Solved – Error bars using median absolute deviation

errorstandard deviation

I have tried to find a solution to my question on Google, but I can’t seem to find much information about error bars and median absolute deviation and I do not know much about statistical error analysis so any help would be greatly appreciated.

I am creating a semi-log plot for my astronomy research that splits the data into 5 equally spaced bins in log base 10 (x-axis) and plots the average value for each bin (y-axis). Thus each bin has a larger sample size as the x-axis increases. Since it’s a statistical study there is a lot of potential for uncertainty and there is a high presence of outliers (non-Gaussian error distributions). As a result, I would like to use median absolute deviation (MAD) error bars since MAD is less susceptible to outliers.

So my question is:
Much like standard deviation and standard error, where standard error is just stdev/sqrt(N) and N is the size of the sample – is there an analog to this for median absolute deviation? The error bars I get when I use MAD/sqrt(N) look correct, but I am not confident in explaining my reasoning for using this approach. Is dividing MAD by the square root of the sample size an acceptable means to produce error bars? And if not, do you have any other suggestions? Also, from research I’ve done it seems that median absolute deviation is a better estimator than mean absolute deviation…would you agree with this?

UPDATE:

Here is my original plot with error bars from median absolute deviation/sqrt(N) (NOTE: title should read median, not mean!) The first bin contains 39 samples, second contains 146, third 454, fourth 1287, and fifth 2371 samples. It looks nice, but the method for producing error bars does not seem very accurate.
enter image description here

I've created error bars using the bootstrap method as suggested by @Glen_b (attached below). It looks good to me, but my advisor feels that the error bars have been overestimated in this method.

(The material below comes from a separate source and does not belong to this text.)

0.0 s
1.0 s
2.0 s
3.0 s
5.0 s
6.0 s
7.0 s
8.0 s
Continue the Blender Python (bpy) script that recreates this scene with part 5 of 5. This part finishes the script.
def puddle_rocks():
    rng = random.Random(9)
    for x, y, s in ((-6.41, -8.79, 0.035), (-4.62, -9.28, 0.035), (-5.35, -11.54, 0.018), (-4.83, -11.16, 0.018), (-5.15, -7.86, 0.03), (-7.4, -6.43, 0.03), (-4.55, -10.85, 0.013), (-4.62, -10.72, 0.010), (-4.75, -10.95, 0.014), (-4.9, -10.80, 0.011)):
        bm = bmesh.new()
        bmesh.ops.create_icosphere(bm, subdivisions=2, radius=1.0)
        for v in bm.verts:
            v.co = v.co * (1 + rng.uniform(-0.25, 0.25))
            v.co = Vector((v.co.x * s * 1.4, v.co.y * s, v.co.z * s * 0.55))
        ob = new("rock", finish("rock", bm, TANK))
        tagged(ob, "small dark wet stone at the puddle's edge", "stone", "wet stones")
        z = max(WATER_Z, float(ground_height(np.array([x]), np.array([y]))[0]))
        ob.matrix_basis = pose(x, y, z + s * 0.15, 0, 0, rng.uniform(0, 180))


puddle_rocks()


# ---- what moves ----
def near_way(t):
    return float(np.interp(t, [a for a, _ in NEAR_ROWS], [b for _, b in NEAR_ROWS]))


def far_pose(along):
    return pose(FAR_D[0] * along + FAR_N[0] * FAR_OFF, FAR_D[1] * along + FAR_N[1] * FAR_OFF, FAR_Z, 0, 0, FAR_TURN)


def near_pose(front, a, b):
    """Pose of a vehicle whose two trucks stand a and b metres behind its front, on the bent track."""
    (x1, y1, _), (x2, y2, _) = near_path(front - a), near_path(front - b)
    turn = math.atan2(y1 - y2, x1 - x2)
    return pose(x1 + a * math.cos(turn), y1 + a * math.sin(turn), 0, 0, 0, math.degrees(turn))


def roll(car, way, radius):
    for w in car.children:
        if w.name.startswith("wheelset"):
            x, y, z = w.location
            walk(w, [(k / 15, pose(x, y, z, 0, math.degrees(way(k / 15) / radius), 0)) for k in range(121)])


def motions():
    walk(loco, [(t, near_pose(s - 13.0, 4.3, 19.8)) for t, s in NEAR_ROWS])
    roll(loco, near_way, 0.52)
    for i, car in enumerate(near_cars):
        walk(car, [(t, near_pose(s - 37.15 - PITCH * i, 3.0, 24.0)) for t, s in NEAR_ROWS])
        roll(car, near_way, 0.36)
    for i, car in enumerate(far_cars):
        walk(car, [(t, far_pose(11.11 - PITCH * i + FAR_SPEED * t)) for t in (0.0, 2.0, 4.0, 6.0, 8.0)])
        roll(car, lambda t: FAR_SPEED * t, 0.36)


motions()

enter image description here

Best Answer

It sounds like you're talking about what's sometimes called a regressogram, with a log-scaled x-variable.

There are a number of issues here, not necessarily in logical order:

  • the quantity you're plotting is a mean, so if you want to plot median absolute deviation, it's the MAD of the means you want.

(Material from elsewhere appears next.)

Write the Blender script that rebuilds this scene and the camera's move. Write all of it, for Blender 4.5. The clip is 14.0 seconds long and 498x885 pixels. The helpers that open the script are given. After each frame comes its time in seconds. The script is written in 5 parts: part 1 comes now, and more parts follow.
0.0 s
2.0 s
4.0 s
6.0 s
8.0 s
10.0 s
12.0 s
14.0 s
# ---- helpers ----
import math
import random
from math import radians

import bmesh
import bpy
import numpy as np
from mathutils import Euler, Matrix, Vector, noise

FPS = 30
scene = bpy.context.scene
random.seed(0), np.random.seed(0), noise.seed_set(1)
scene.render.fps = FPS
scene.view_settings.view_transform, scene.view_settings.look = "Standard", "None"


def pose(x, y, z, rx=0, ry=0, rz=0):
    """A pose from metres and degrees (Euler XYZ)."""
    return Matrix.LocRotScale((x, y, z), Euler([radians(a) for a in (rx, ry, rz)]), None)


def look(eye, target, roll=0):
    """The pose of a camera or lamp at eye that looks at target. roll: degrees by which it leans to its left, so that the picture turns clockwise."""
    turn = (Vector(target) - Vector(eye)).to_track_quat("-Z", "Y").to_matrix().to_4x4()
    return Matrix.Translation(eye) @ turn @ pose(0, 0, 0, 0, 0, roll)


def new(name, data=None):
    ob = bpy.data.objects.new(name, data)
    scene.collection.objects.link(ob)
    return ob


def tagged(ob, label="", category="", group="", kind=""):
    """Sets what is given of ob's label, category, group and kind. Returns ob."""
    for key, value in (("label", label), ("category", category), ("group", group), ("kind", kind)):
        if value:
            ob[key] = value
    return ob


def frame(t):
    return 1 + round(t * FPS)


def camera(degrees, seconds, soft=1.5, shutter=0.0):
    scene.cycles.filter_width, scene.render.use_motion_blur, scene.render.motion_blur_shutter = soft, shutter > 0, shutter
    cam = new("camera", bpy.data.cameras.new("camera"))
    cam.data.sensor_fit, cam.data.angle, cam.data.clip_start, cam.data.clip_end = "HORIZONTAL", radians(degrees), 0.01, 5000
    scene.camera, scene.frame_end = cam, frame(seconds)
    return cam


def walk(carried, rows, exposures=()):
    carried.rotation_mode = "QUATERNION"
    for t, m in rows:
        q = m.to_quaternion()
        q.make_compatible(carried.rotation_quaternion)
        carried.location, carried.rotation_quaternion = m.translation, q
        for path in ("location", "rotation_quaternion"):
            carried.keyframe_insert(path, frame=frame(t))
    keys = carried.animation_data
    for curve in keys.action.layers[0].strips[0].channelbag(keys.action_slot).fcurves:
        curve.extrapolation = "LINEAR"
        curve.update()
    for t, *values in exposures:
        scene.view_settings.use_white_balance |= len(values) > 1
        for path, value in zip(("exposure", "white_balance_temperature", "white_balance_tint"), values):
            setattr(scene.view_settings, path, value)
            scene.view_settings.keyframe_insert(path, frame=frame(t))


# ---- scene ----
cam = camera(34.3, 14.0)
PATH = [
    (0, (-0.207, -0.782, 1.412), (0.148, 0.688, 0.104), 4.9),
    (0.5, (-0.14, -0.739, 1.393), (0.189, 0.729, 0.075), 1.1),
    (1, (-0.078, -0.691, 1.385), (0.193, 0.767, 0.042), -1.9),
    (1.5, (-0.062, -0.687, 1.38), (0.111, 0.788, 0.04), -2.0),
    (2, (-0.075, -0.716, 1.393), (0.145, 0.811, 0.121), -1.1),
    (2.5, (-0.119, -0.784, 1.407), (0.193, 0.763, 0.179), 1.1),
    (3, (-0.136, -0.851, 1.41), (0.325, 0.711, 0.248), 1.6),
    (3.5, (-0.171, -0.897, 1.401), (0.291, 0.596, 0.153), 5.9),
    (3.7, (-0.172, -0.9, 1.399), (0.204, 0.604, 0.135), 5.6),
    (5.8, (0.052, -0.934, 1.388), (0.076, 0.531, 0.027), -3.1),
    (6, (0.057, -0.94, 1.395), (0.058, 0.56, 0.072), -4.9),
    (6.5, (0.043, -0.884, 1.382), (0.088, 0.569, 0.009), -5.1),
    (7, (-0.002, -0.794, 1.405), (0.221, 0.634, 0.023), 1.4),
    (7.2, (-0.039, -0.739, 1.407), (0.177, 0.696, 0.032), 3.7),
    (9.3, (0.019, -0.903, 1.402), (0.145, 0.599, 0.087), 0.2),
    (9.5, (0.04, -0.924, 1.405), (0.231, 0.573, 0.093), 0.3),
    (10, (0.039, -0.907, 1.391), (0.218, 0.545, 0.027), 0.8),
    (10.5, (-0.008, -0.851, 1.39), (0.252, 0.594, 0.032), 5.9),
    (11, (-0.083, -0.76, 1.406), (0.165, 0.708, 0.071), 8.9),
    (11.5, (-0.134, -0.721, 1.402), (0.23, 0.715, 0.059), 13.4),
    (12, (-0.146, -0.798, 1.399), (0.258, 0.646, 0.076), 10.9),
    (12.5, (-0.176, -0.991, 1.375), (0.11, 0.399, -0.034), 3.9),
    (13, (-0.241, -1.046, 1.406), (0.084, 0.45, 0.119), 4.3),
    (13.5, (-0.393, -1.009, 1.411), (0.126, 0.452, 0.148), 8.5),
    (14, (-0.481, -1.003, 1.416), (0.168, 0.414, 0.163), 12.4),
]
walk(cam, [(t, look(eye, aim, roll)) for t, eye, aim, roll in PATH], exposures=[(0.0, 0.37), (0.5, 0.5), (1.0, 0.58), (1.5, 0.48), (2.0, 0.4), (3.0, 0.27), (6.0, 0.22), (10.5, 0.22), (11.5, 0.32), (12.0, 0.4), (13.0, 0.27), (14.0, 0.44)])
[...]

  • your suggestion $\text{MAD}/\sqrt n$ leads to the question "when is the MAD of the mean equal to the MAD of the data divided by $\sqrt n$?"

  • when you say "it seems that median absolute deviation is a better estimator than mean absolute deviation" ... that depends what we're talking about - a better estimator of what?, and under what circumstances?


So, "when is the MAD of the mean equal to the MAD of the data divided by $\sqrt n$?"

The answer is, unlike the situation with standard deviation, this is not generally the case. The reason why standard deviations of averages scale as they do is that variances of independent random variables add (more precisely, the variance of the sum is the sum of the variances when the variables are independent), irrespective of the distributions of the components (as long as the variances all exist). It is this particular property that largely accounts for the popularity of variances and standard deviations.

Neither the median deviation, nor the mean deviation have that property in general.

However, when the data are normal, they will in effect inherit that property, since the ratio of the population mean deviation or median deviation to the standard deviation at a normal will be a constant, normals are closed under convolution, and standard deviations scale that way.

If the data were reasonably close to normal, it could perhaps be adequate.


What else might be done? One way to estimate the standard error of a statistic is via the bootstrap; for the mean deviation - being a mean - this should do well in large samples. Unfortunately, medians don't do so well under the bootstrap, and this issue will carry over to median absolute deviations.

If you have some probability model for your data, there's also simulation as a way of approaching the problem.